* _WORK TO COMPLETE_: Exclude the pictures, then copy all remaining records exactly.

----- RECORDS TO PROCESS

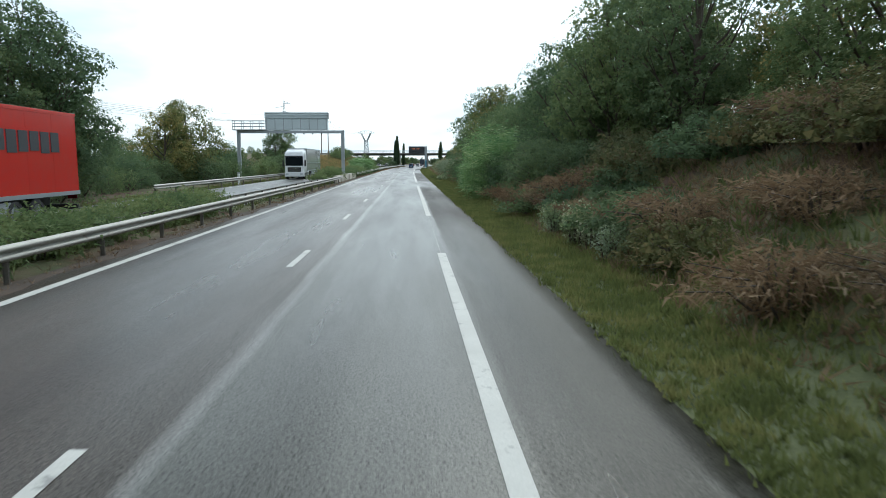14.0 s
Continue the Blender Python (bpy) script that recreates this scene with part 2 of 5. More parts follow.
M = {}
M["asphalt"] = asphalt_material("asphalt", (0.030, 0.0228, 0.0172), (0.037, 0.0365, 0.030), 0.67, 3.78, (0.40, 0.30, 0.26))
M["asphalt_far"] = asphalt_material("asphalt_opposite", (0.058, 0.055, 0.05), (0.062, 0.058, 0.053), -8.0)
M["paint"] = surface("road_paint", (0.52, 0.51, 0.475), 0.6, 0, 40, 0.9, 0.16, (0.22, 0.215, 0.205), 0.565, 0.3)
M["steel"] = surface("galvanised_steel", (0.40, 0.385, 0.35), 0.6, 0.3, 26, 0.9, 0.24, (0.20, 0.175, 0.14), 0.60, 0.12)
M["post_steel"] = surface("dull_steel", (0.17, 0.155, 0.135), 0.6, 0.5, 14, 1.2, 0.2, (0.20, 0.13, 0.08), 0.58, 0.1)
M["concrete"] = surface("brown_weathered_concrete", (0.11, 0.076, 0.053), 0.85, 0, 14, 0.5, 0.25, (0.075, 0.06, 0.05), 0.56, 0.3)
M["concrete_pale"] = surface("pale_concrete", (0.46, 0.42, 0.35), 0.85, 0, 14, 0.6, 0.16, (0.26, 0.22, 0.18), 0.6, 0.25)
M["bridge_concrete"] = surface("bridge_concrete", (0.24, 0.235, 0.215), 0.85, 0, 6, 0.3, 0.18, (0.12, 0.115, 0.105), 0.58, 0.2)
# bridge concrete again, darkened to paint in the shade below the deck
M["shaded_concrete"] = surface("shaded_concrete", (0.11, 0.11, 0.105), 0.85, 0, 8, 0.4, 0.2, None, 0.6, 0.2)
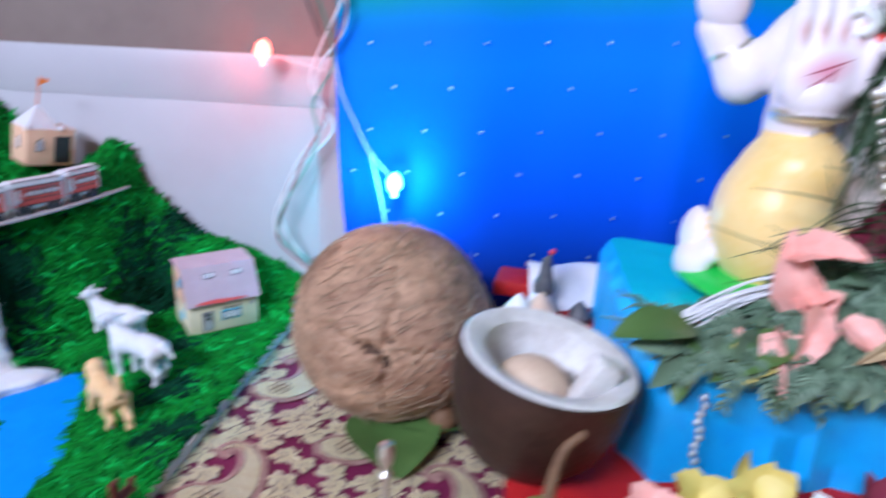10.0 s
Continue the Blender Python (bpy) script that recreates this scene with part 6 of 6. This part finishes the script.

----------

* _FULL OUTPUT_:
14.0 s
Continue the Blender Python (bpy) script that recreates this scene with part 2 of 5. More parts follow.
M = {}
M["asphalt"] = asphalt_material("asphalt", (0.030, 0.0228, 0.0172), (0.037, 0.0365, 0.030), 0.67, 3.78, (0.40, 0.30, 0.26))
M["asphalt_far"] = asphalt_material("asphalt_opposite", (0.058, 0.055, 0.05), (0.062, 0.058, 0.053), -8.0)
M["paint"] = surface("road_paint", (0.52, 0.51, 0.475), 0.6, 0, 40, 0.9, 0.16, (0.22, 0.215, 0.205), 0.565, 0.3)
M["steel"] = surface("galvanised_steel", (0.40, 0.385, 0.35), 0.6, 0.3, 26, 0.9, 0.24, (0.20, 0.175, 0.14), 0.60, 0.12)
M["post_steel"] = surface("dull_steel", (0.17, 0.155, 0.135), 0.6, 0.5, 14, 1.2, 0.2, (0.20, 0.13, 0.08), 0.58, 0.1)
M["concrete"] = surface("brown_weathered_concrete", (0.11, 0.076, 0.053), 0.85, 0, 14, 0.5, 0.25, (0.075, 0.06, 0.05), 0.56, 0.3)
M["concrete_pale"] = surface("pale_concrete", (0.46, 0.42, 0.35), 0.85, 0, 14, 0.6, 0.16, (0.26, 0.22, 0.18), 0.6, 0.25)
M["bridge_concrete"] = surface("bridge_concrete", (0.24, 0.235, 0.215), 0.85, 0, 6, 0.3, 0.18, (0.12, 0.115, 0.105), 0.58, 0.2)
# bridge concrete again, darkened to paint in the shade below the deck
M["shaded_concrete"] = surface("shaded_concrete", (0.11, 0.11, 0.105), 0.85, 0, 8, 0.4, 0.2, None, 0.6, 0.2)
10.0 s
Continue the Blender Python (bpy) script that recreates this scene with part 6 of 6. This part finishes the script.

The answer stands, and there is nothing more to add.